Does it help you to know these numbers divorced from context? Are there not many Americans who would consider, say, every 1,000 abortions nationwide a "grim milestone?" Even if you set 1,000 battle deaths (not the AP's preferred 200) as the benchmark for "grim milestones," you had a grim milestone every five days during America's involvement in World War II with nary a "grim milestone" headline to show for it.


See for yourself.

h/t

Posted by Kate at January 17, 2007 5:09 PM
Comments

"Grim milestone' is right up there with my favorite, the "senseless killing".There is one of these reported at least every week, so when do we get to hear about the killing s that make sense?

Maybe when our justice system completely fails, and lynch mobs become fashionable?

Posted by: dmorris at January 17, 2007 6:22 PM

Re: senseless killing

We should adopt a wait-and-see attitude.
In the meantime, I will be cautiously optimistic.

Posted by: rg at January 17, 2007 8:15 PM

I always get a kick out of the phrase "his untimely death". Keep trying to imagine a news story which would contain "timely death".

But being in the investment business, my very favourite, hands down, is "in these uncertain times" which, at the end of the day, always are.

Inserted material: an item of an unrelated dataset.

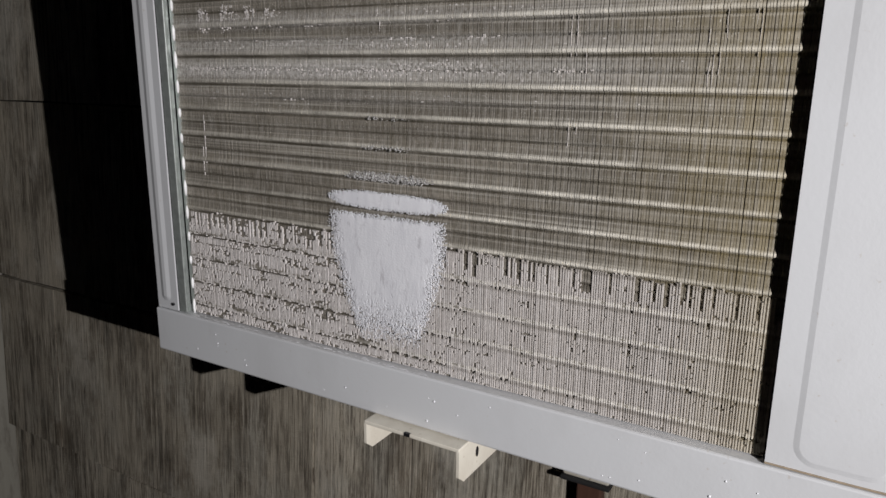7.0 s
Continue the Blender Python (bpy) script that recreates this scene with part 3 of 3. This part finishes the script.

Posted by: Me No Dhimmi at January 17, 2007 8:32 PM

Me No Dhimmi; I would venture to say that Saddams death would be timely. His sidekicks that had to wait for their turn at stretch the rope were certainly facing uncertain times, not knowing when the knock would happen.
/just sayin

Posted by: Jim in Calgary at January 17, 2007 8:41 PM

913 Canadians died at Dieppe in 1942.
http://www.vac-acc.gc.ca/remembers/sub.cfm?source=history/secondwar/dieppe/dieppe2/d_casualties

Canada then had an estimated population of 11,654,000.
http://www.statcan.ca/english/freepub/98-187-XIE/pop.htm

Put another way, roughly:

Over almost four years the US has in total suffered in Iraq one fatality per 100,000 population.

In around one day in 1942 Canada suffered one fatality per 10,000 population.

Ten times the fatality rate for a country in one day as opposed to four years.

Not to diminish any death but to supply some perspective. The war in Iraq may have in the end been carried out ineffectually, but by any reasonable standard it has not been very costly in human lives for the US.

And it is the Iraqis who seem determined to cause intentionally great civilian loss of life to each other.

Mark
Ottawa


Posted by: Mark Collins at January 17, 2007 9:13 PM

If they had the same childish journalists that we do, then the WWII generation would have lost the war.

Posted by: BillyHW at January 17, 2007 10:23 PM

statistics are always interesting unless you are one.

Posted by: cal2 at January 18, 2007 10:28 AM

The msm are afraid of what will happen when these soldiers come home and refuse to be shoved around by the PC. Imagine telling a WWII vet that he/she could not light a cigarette in the legion!